4 Medium Russet Potatoes - can substitute large Yukon Gold potatoes if desired
6 Tbs Rendered Duck Fat - can substitute unsalted butter if desired
5 cloves Fresh Garlic - minced
2 Sprigs Fresh Thyme
1 Sprig Fresh Rosemary
Kosher Salt to taste
Fresh Ground Black Pepper to taste
1 Bunch Fresh Chives - chopped
¼ Cup Fresh Parsley - chopped
Preparation:
Preheat oven to 425°F
Heat duck fat in a small saucepan over medium heat until ‘loose’ - Add garlic, rosemary, and thyme - Allow to cook (stirring frequently until the garlic is fragrant (apx 2 minutes) – Remove from heat and set aside until needed
Scrub the potatoes well and cut a small flat spot on one side to keep them from rolling around - Using a sharp knife, cut parallel slits across the potatoes spaced apx ⅛ inch apart – NOTE: DO NOT cut all the way through - cut down leaving apx ¼ inch intact so the slices stay connected.
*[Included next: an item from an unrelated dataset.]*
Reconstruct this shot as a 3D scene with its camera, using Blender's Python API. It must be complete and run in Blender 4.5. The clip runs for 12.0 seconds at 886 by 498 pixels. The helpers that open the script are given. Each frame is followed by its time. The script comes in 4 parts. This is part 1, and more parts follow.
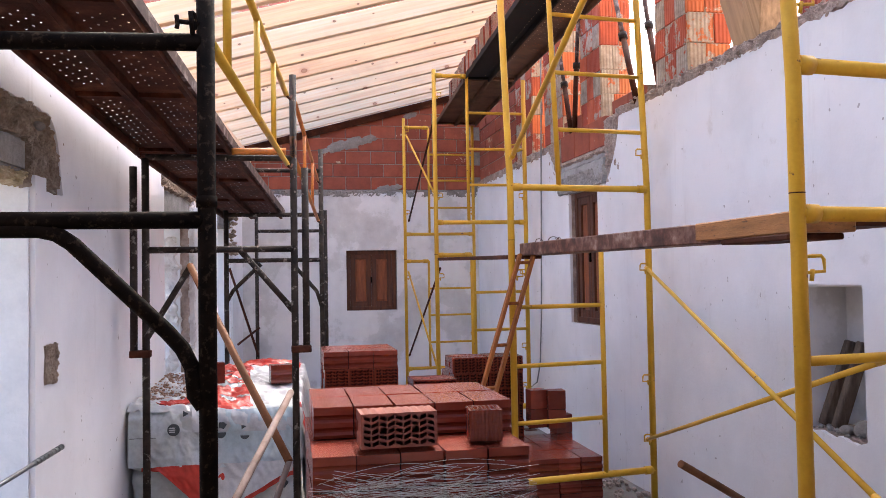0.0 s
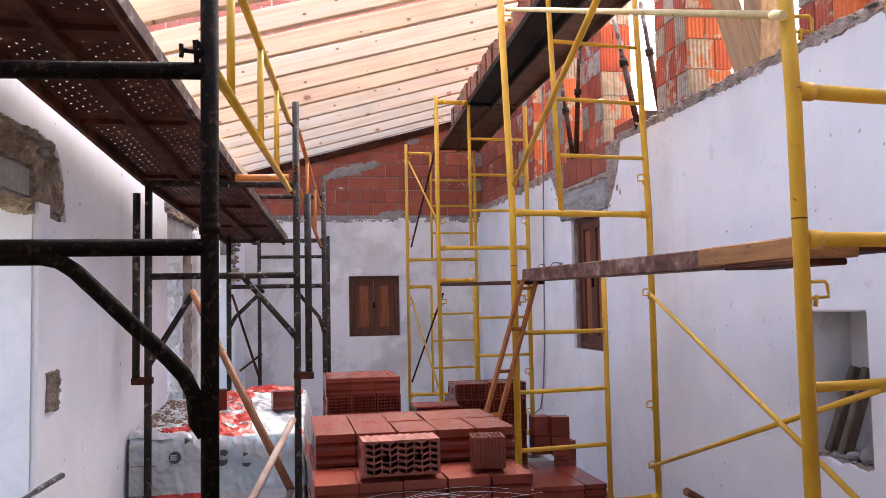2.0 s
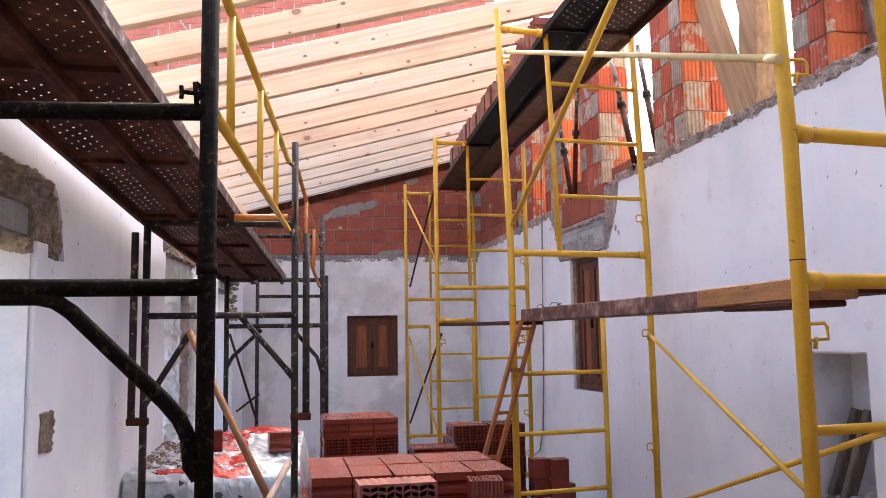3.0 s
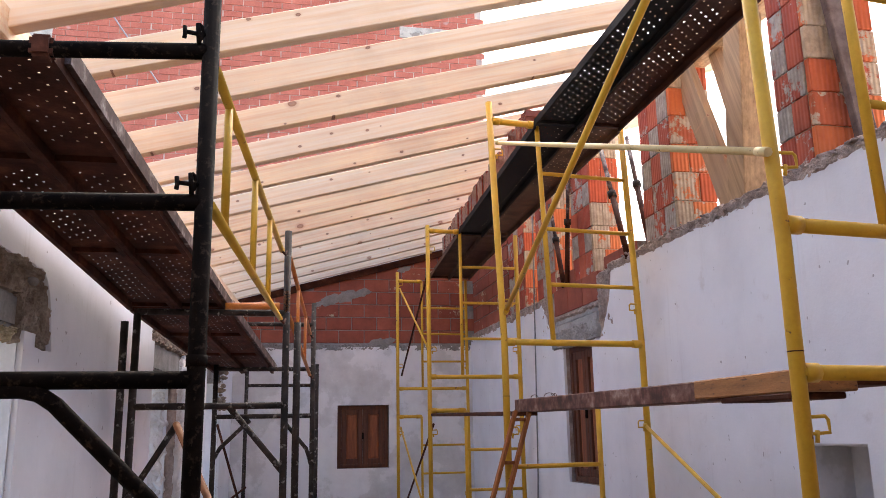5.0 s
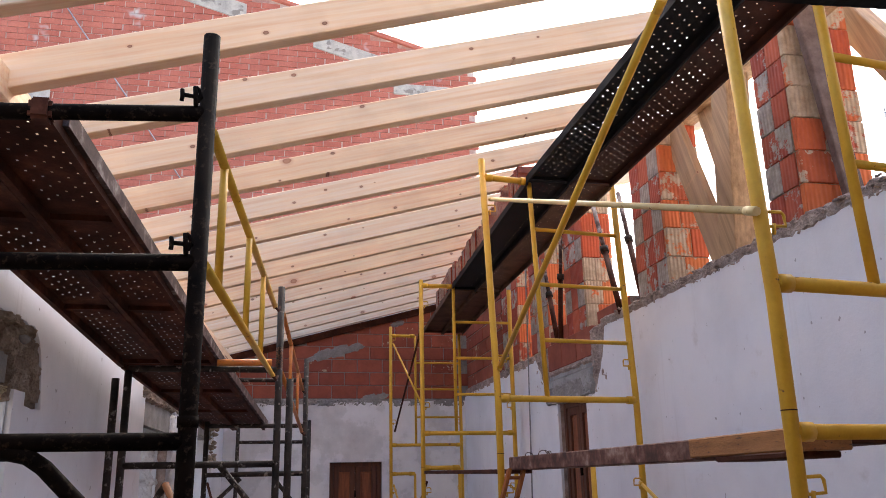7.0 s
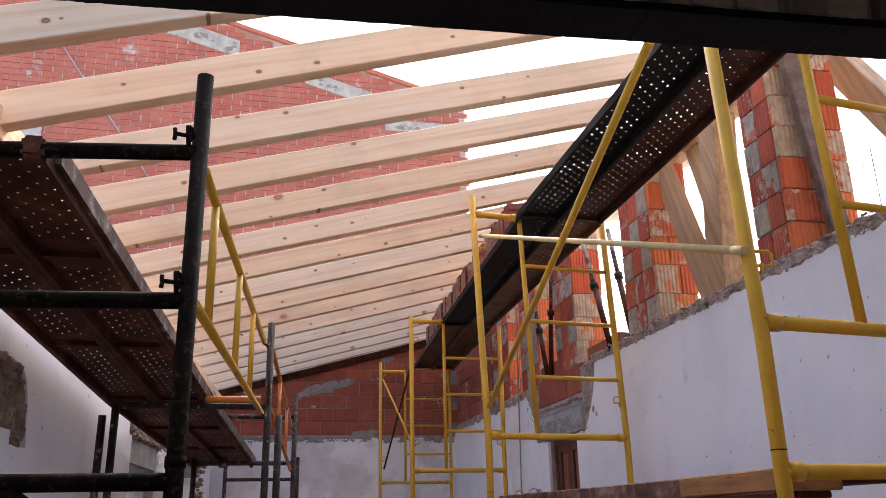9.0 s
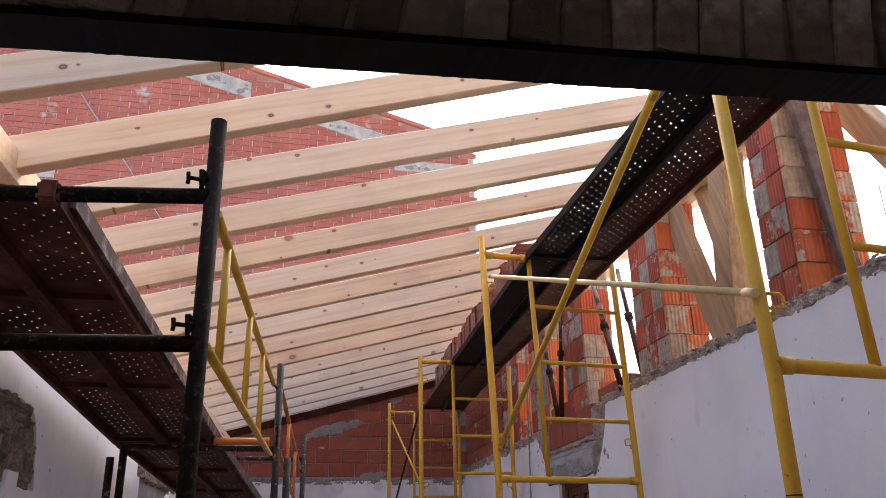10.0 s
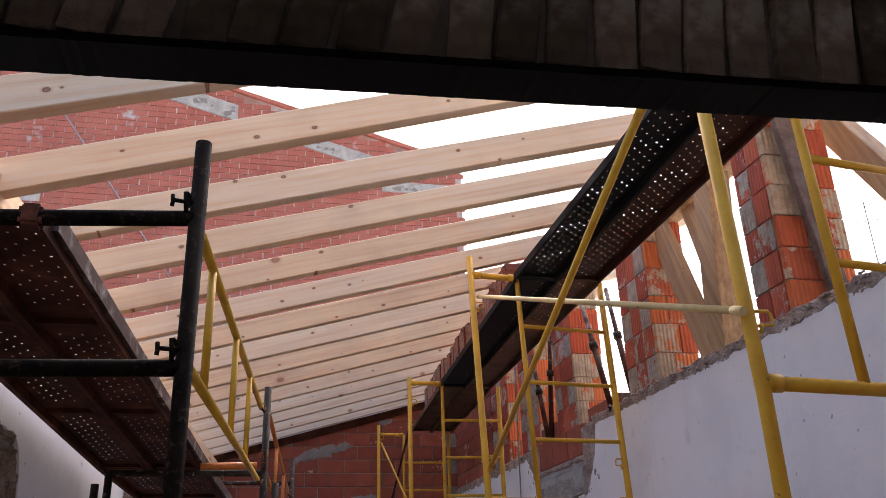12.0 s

You can place chopsticks or wooden spoon handles on either side of the potato as guides to keep you from cutting all the way through
Place your sliced potatoes on a lined baking sheet making sure they are not touching – Brush with about half of the duck fat mixture making sure you get some of it down between the slices - Season generously with salt and pepper
Place in the top third of the oven and allow to bake for 30 minutes – Brush with the remaining duck fat mixture and rotate the pan - Allow to bake for an additional 30-45 minutes until the outsides are golden and crispy
Serve immediately garnished with the chives and parsley (and maybe some additional fresh thyme and/or rosemary leaves), and a bit of fresh grated parmigiano-reggiano cheese if desired - make sure you have butter and maybe some crème fraiche on the side or top with YOUR favorite toppings!